1991 - Franck Thilliez

There is inevitably quite a bit of interest in retrospectively going further back into the career of an established crime thriller figure like Commissioner Franck Sharko. Franck Thilliez takes us back then to 1991 to the first murder case undertaken by Franck Sharko as a inspector recently appointed to a post in Paris. Anyone familiar with Sharko knows that what happened a short time afterwards in the first written Sharko novel Train d'enfer pour Ange rouge knows how deeply he has been marked by his experiences personally and professionally, so it comes as little surprise that his first case is also a very unusual and disturbing one that also challenges him on a personal level.

There are a couple of cases that land on the desk of the 30 year old inspector in December 1991. Sharko, who has been in the service for seven years in provinces and in Lille, has only recently moved to Paris and is sent to look through the archives of a case that has remained open but unresolved for several years.
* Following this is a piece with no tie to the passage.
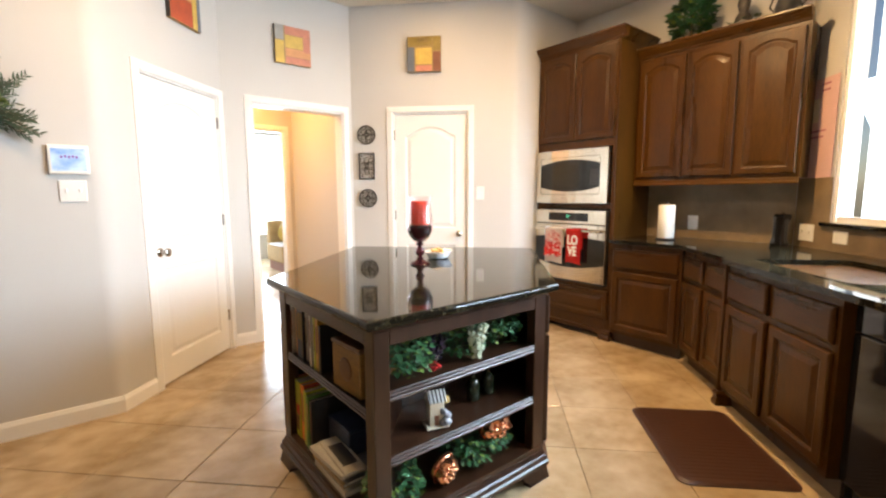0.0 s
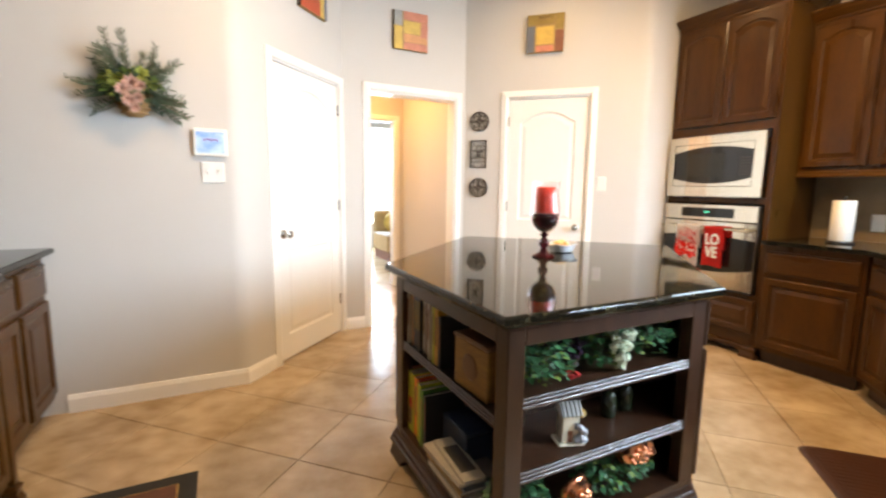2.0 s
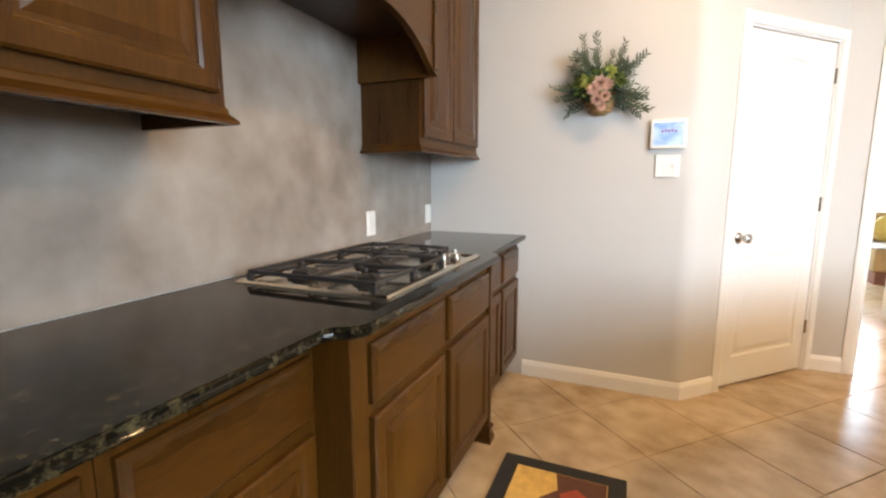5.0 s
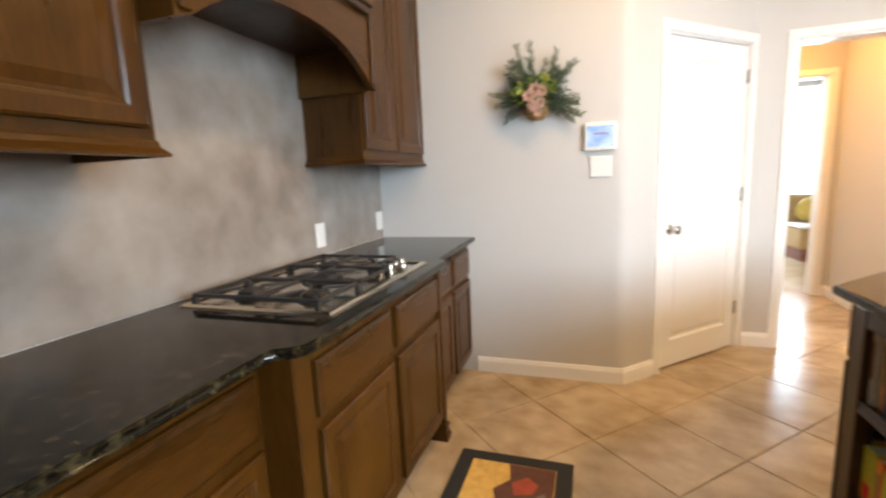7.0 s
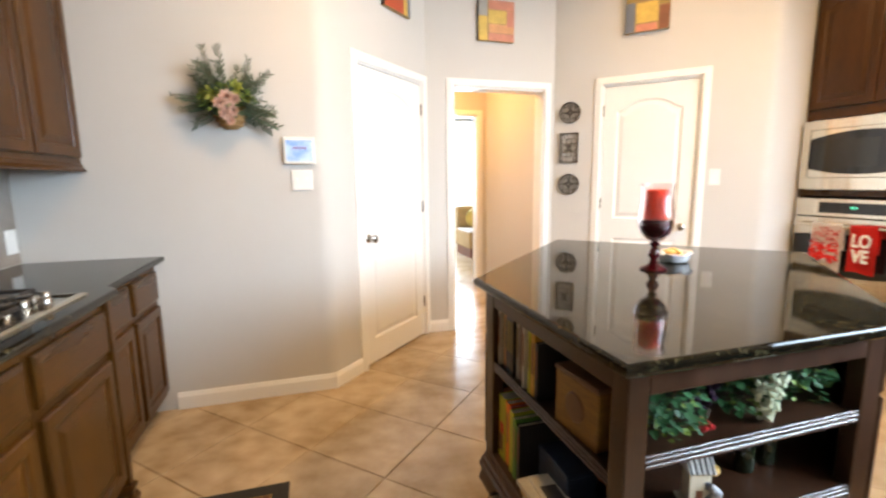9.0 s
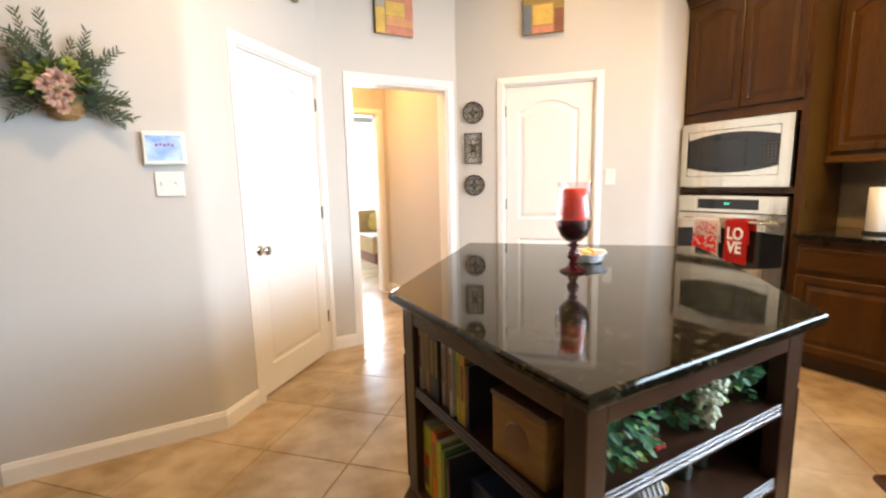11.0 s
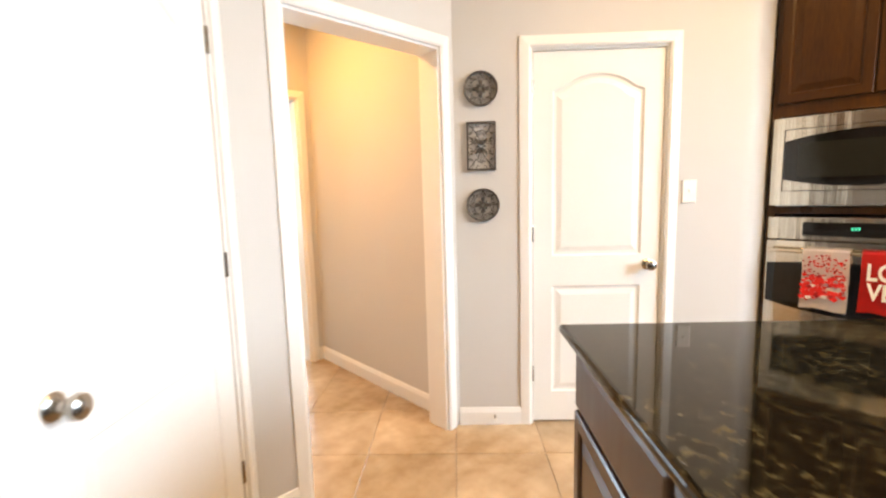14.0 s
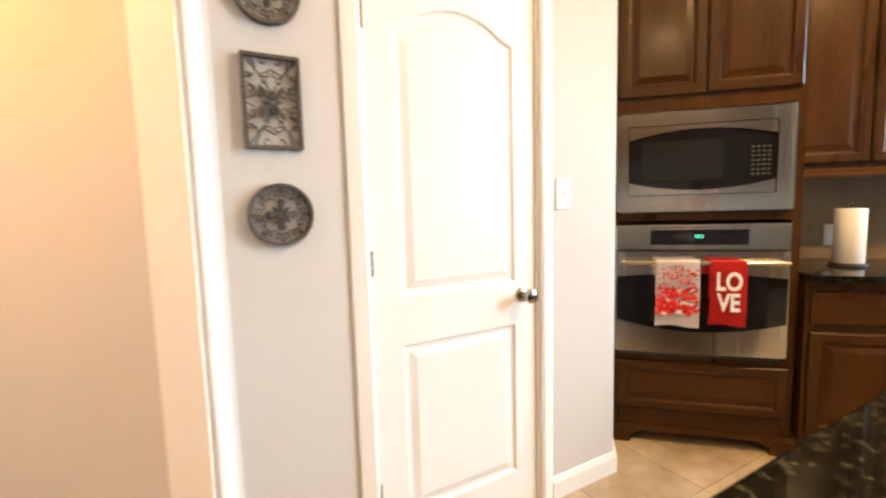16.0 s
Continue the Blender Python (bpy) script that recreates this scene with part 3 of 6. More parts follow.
# microwave with its trim frame
t = thing("microwave", F_OVEN @ pose(0.03, -TD, 0), "built-in stainless steel microwave with black glass and trim frame", "microwave")
MW, MZ0, MZ1 = 0.765, 1.213, 1.692
bm = bmesh.new()
y0 = -0.022
for r in ((0, MW, MZ0, MZ0 + 0.078), (0, MW, MZ1 - 0.062, MZ1), (0, 0.052, MZ0 + 0.078, MZ1 - 0.062), (MW - 0.072, MW, MZ0 + 0.078, MZ1 - 0.062)):
    box(bm, r[0], r[1], y0, 0.019, r[2], r[3])
bmesh.ops.remove_doubles(bm, verts=bm.verts, dist=1e-5)
part("trim_frame", bm, M_STEEL, t)
ix0, ix1, iz0, iz1 = 0.054, MW - 0.074, MZ0 + 0.080, MZ1 - 0.064
part("case", boxb(ix0, ix1, 0.002, 0.45, iz0, iz1), M_IRON, t)
mw_glass = part("glass", boxb(ix0 + 0.001, ix1 - 0.001, -0.012, 0.001, iz0 + 0.015, iz1 - 0.015), M_BLACKGL, t, "black glass door")
part("window", boxb(ix0 + 0.06, ix0 + 0.42, -0.0135, -0.0121, iz0 + 0.07, iz1 - 0.075, 0.0), mat("mesh_glass", (0.014, 0.015, 0.012), 0.12, var=0.2, scale=300, fine=600, bump=0), mw_glass, "grey mesh window")
n = 16
for nm, zl, sg in (("upper_bar", iz1 - 0.002, -1), ("lower_bar", iz0 + 0.002, 1)):
    bm = bmesh.new()
    pts = [(ix0 + 0.002 + (ix1 - ix0 - 0.004) * k / n, 0.062 - 0.042 * (1 - (2 * k / n - 1) ** 2)) for k in range(n + 1)]
    ring = [(x, zl) for x, _ in pts] + [(x, zl + sg * h) for x, h in pts[::-1]]
    vs = loops(bm, [[(x, -0.020, z) for x, z in ring], [(x, -0.0125, z) for x, z in ring]])
    bm.faces.new(vs[0][::-1])
    part(nm, bm, M_STEEL, t)
M_KEY = mat("grey_print", (0.06, 0.06, 0.055), 0.5, var=0.05, bump=0)
bm = bmesh.new()
for r in range(7):
    for c in range(4):
        box(bm, ix1 - 0.10 + c * 0.022, ix1 - 0.088 + c * 0.022, -0.0130, -0.0121, iz0 + 0.085 + r * 0.021, iz0 + 0.093 + r * 0.021)
part("keypad", bm, M_KEY, mw_glass, "grey printed keypad")

# wall oven
t = thing("wall_oven", F_OVEN @ pose(0.03, -TD, 0), "built-in stainless steel wall oven with black glass door", "oven")
part("case", boxb(0.01, MW - 0.01, 0.001, 0.55, 0.495, 1.145), M_IRON, t)
part("control_panel", boxb(0, MW, -0.022, 0.0, 1.022, 1.148, 0.004), M_STEEL, t)
display = part("display", boxb(0.16, 0.59, -0.0255, -0.0221, 1.048, 1.122, 0.001), M_BLACKGL, t, "black control display")
M_LED = mat("green_led", (0.05, 0.4, 0.25), 0.4, bump=0)
principled(M_LED).inputs["Emission Color"].default_value = (0.1, 1.0, 0.55, 1)
principled(M_LED).inputs["Emission Strength"].default_value = 2.0
for k, dx in enumerate((0.0, 0.012, 0.026)):
    bm = bmesh.new()
    for z in (1.083, 1.094):
        box(bm, 0.36 + dx, 0.368 + dx, -0.0262, -0.0256, z, z + 0.0025)
    for s in (0.0, 0.0065):
        box(bm, 0.36 + dx + s, 0.3615 + dx + s, -0.0262, -0.0256, 1.0856, 1.0939)
    part("digit", bm, M_LED, display, "green clock digit")
bm = bowed(bmesh.new(), 0, MW, 0.50, 1.015, -0.018, 0, 0, 0.018, bulge=0.012)
oven_door = part("door", bm, M_STEEL, t)
bm = bmesh.new()
n = 18
pts = [(0.006 + (MW - 0.012) * k / n, 1 - (2 * k / n - 1) ** 2) for k in range(n + 1)]
lo = [(x, -0.021 - 0.012 * u, 0.665 - 0.05 * u) for x, u in pts]
hi = [(x, -0.021 - 0.012 * u, 0.885 + 0.022 * u) for x, u in pts]
va, vb = [bm.verts.new(p) for p in lo], [bm.verts.new(p) for p in hi]
vc, vd = [bm.verts.new((x, y + 0.002, z)) for x, y, z in lo], [bm.verts.new((x, y + 0.002, z)) for x, y, z in hi]
for i in range(n):
    for p, q in ((va, vb), (vb, vd), (vd, vc), (vc, va)):
        bm.faces.new((p[i], p[i + 1], q[i + 1], q[i]))
part("glass", bm, M_BLACKGL, oven_door, "black glass oven window")
bm = bmesh.new()
HBY = -0.068
tube(bm, [(0.02 + (MW - 0.04) * k / 12, HBY - 0.012 * (1 - (k / 6 - 1) ** 2), 0.965) for k in range(13)], 0.0115, 10)
for x in (0.035, MW - 0.035):
    tube(bm, [(x, -0.02, 0.962), (x, HBY, 0.965)], 0.009, 8)
part("handle", bm, M_STEEL, oven_door, smooth=True)
part("vent", boxb(0.02, MW - 0.02, -0.008, 0.0, 0.479, 0.494), M_IRON, t)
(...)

Three young women, around 30 years old, were abducted from underground carparks between 1986 and 1989 in the southern districts of the city, brutally raped and murdered. There has been no progress or leads since in l’affaire des Disparues since then, and no further killings, so the idea is that it needs a fresh set of eyes. Soon Sharko is intrigued by a page missing from the binder that holds notes and observations from the investigating officers on the case. 

Meanwhile, a young man has been sent an obscure message with a link to a poem by Baudelaire from Les Fleurs du mal that leads him to a disturbing photograph. By chance, it's Sharko who he meets at the station and, recognising the danger to the woman tied up in the photo, Sharko takes to the road to woods of Yvelines outside Paris, to the a container workshop of Delphine Escremieu. Too late of course, the fate suffered by the young woman on the bed is horrendous, a shocking introduction for the new detective. Despite the state of the room and body however, this was no frenzied attack, rather - like the letter and photographs leading to the location - signs of a planned and staged killing. And, just to further puzzle the police, the room is locked from the inside with no windows or other exits. What is even stranger is that when identifying the body, Delphine's parents say it's not their daughter.

Dès qu’il y a un soupçon d’intelligence dans la tête d’un criminal, ça complique les choses”, a colleague, Glichard colleague tells Sharko at scene, a lesson he will find to be true in the years to come. And this one, who earns the nickname le Méticuleux, is playing a clever and very complicated game with the police. His activities however are not only of an extraordinary brutality, but he appears to be leading the police towards another revelation. One of those factors that appears to be significant is the photographs of young children found at the scene, all 8 or 9 years old and naked, suggesting that they have been abused.

1991 is an opportunity for Thilliez to go old school. It might not seem that long ago, but even in 1991 police affairs and attitudes were handled quite differently. There are no mobile phones and the expansion of the Internet is a way off yet, meaning long hours put in searching through hardcopy files in dusty archives. The Minitel, a precursor to the Internet popular in France, is useful and used often here, but we are far away from the speed of modern computer searches. Even DNA analysis in its early stages and only just starting to have an impact on crime investigation. But Thilliez isn't just going back to 1991 for the sake of nostalgia. The way his police colleagues operate here to different rules and methods is significant to Sharko who is just finding his feet in the middle of an extraordinary case. Or cases.

What is different and great about this book is how much we get to learn about the team that Sharko starts out with in 36 Quai des Orfèvres. There are a wide range of characters and personalities here, each with different levels of experience and their own ways of operating inside and outside the rules. You could see this as a formative experience for the new man in 36, not least in his experiences of the darker side of crime and murder in this case. The case of le Méticuleux is thrilling, shocking and full of surprises. Yes, it's another cat and mouse chase, the criminal leading the police on, playing with them, but if you think this is just a game, a puzzle for the initiation of the young inspector Sharko to work out, you will find it is no less dark, dangerous and otherworldly than the later cases we are now more familiar with.

Thilliez might even attempt to take on a little too much here, going a little bit overboard with the horror of the killings and mutilations, with hints at voodoo rituals, toxic substances and 'zombies' - none of which play a really significant role in the case - but genetics are again a common factor here as in many other Sharko cases. Thilliez has a way of making it work however, a factor that gives his writing its unique character. What is certain however is that 1991 is never dull for a second, with the cases of Mr Meticulous, the Disappeared Women cold case and a few other connected situations and experiences each getting more and more surprising each chapter. It seems one step forward two back at times, but all in the service of a fascinating thriller.


Reading notes: 1991 by Franck Thilliez was published in France in 2021 by 12-21. As none of his works are yet published in English to my knowledge, I read this in French in the Amazon Kindle edition. In his afterword, Thilliez describes how going back in time helped get through the 2020 lockdown. I think this is a cue now to finally bite the bullet - despite knowing how horrifically things turn out from subsequent works - and get around to Train d’enfer pour Ange rouge for my next Thilliez Sharko read.